The second topic not adequately dealt with by Lukianoff and Haidt in my view is the stabilizing influence of the mother-father relationship. My mother died when I was 31 years old, and it was tragic, but I survived. I was 39 years old when my father died, and the impact on me was considerably greater. My first thought when my dad died was “Who will look after me now?” That is a narcissistic and stupid thing for an independent 39-year-old to think. But, having thought it, I began to wonder about the 3- or 5- or 14-year-old child who loses a parent to death or divorce or abandonment. What kind of separation anxieties must they feel? Considering this experience, I believe that the greatest contributor to my sense of security as a child, even in the face of imminent thermonuclear annihilation, was my unwavering confidence that mom and dad would be there for me when things got out of control. In the unlikely event that I were to discover that my parents went through patches of “let’s stick it out for the kids” then I would be eternally grateful that they did. I recognize that there are instances when parents must separate for reasons that are prudential to the kids, but exceptions generally prove the rule. I also recognize that kids are resilient, but their resilience is in direct relation to the confidence they have that mom and dad will be there when life gets weird.

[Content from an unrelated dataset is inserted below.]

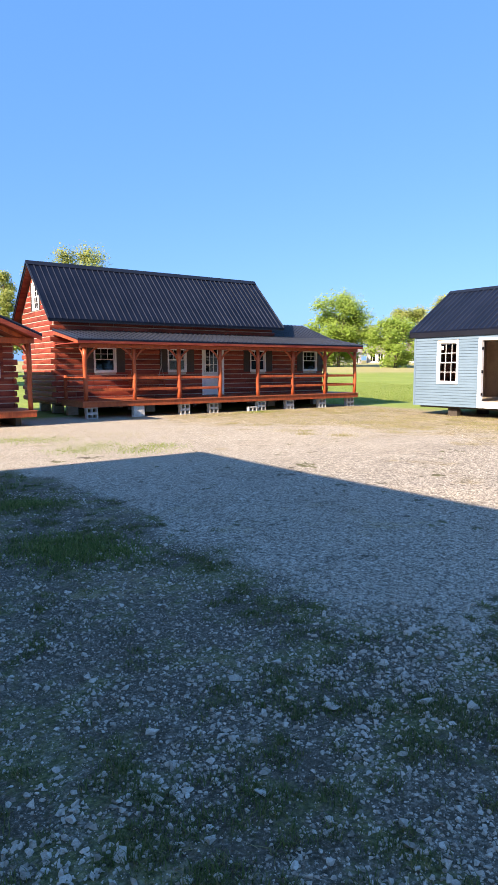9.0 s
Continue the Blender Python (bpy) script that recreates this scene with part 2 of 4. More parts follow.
def log_wall(parent, name, f, u0, u1, z0, z1, openings, course=0.2, depth=0.12, ends=(0.0, 0.0), gable=None, label=""):
    """Courses of milled logs over a pale chinked core; f maps (along, outward, up) into the world. ends: how far every other course runs past the corners.
    gable: (middle, half width at z1, slope, height of the peak) of a wall that goes on up into a gable."""
    core = pierced(u0, u1, z0, z1, -0.16, 0.013, [o for o in openings if o[2] < z1], f)
    if gable:
        mid, half, peak = gable
        roof_at = lambda u: peak - (peak - z1) * abs(u - mid) / half
        high = [o for o in openings if o[2] >= z1]
        us = sorted({mid - half, mid, mid + half, *(o[0] for o in high), *(o[1] for o in high)})
        for a, b in zip(us, us[1:]):
            o = [o for o in high if o[0] < (a + b) / 2 < o[1]]
            ra, rb = roof_at(a), roof_at(b)
            for poly in ([[(a, z1), (b, z1), (b, o[0][2]), (a, o[0][2])], [(a, o[0][3]), (b, o[0][3]), (b, rb), (a, ra)]] if o else [[(a, z1), (b, z1), (b, rb), (a, ra)]]):
                prism(core, poly, lambda p: f(p[0], -0.16, p[1]), lambda p: f(p[0], 0.013, p[1]))
        bmesh.ops.remove_doubles(core, verts=core.verts, dist=1e-5)
        bmesh.ops.dissolve_degenerate(core, edges=core.edges, dist=1e-5)
    wall = part(name, core, M_CHINK, parent, label)
    z, i = z0, 0
    while z < (gable[2] if gable else z1) - 0.05:
        top = min(z + course, gable[2] if gable else z1)
        lo, hi = u0, u1
        if z >= z1 - 0.01:
            k = (gable[2] - top) / (gable[2] - z1)
            lo, hi = gable[0] - gable[1] * k, gable[0] + gable[1] * k
        else:
            lo, hi = (lo - ends[i % 2], hi + ends[i % 2]) if top < z1 - 0.4 else (lo, hi)
        for a, b in holes(lo, hi, z, top, openings):
            cuts = [a]
            while b - cuts[-1] > 2.4:
                cuts.append(cuts[-1] + RNG.uniform(0.8, 2.2))
            cuts.append(b)
            for p, q in zip(cuts, cuts[1:]):
                if q - p < 0.06:
                    continue
                bm = bmesh.new()
                g, t = 0.010, depth + RNG.uniform(-0.004, 0.004)
                ring = [(-0.03, z + g), (t * 0.02, z + g), (t * 0.26, z + g + 0.010), (t * 0.34, z + course / 2), (t * 0.26, top - g - 0.010), (t * 0.02, top - g), (-0.03, top - g)]
                prism(bm, ring, lambda s: f(p + 0.009, s[0], s[1]), lambda s: f(q - 0.009, s[0], s[1]))
                bmesh.ops.recalc_face_normals(bm, faces=bm.faces)
                part("log", bm, M_LOG, wall)
        z, i = top, i + 1
    return wall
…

It is terrible indictment of our modern culture that increasing numbers of kids are anxious and suicidal. But for once it seems that the solution is well within reach. As more parents commit to each other even if only for the sake of the kids and more dads playfight and encourage unstructured roughhousing, it seems more kids will have the confidence to say, “Sticks and stones may break my bones, but words will never hurt me.” And perhaps there will also be less need for “safe spaces” for anxious, twenty-year-old university students raised in a safety culture distorted by the false promises of electronic social media.
You've always been hilarious, but what comes out is rich wisdom.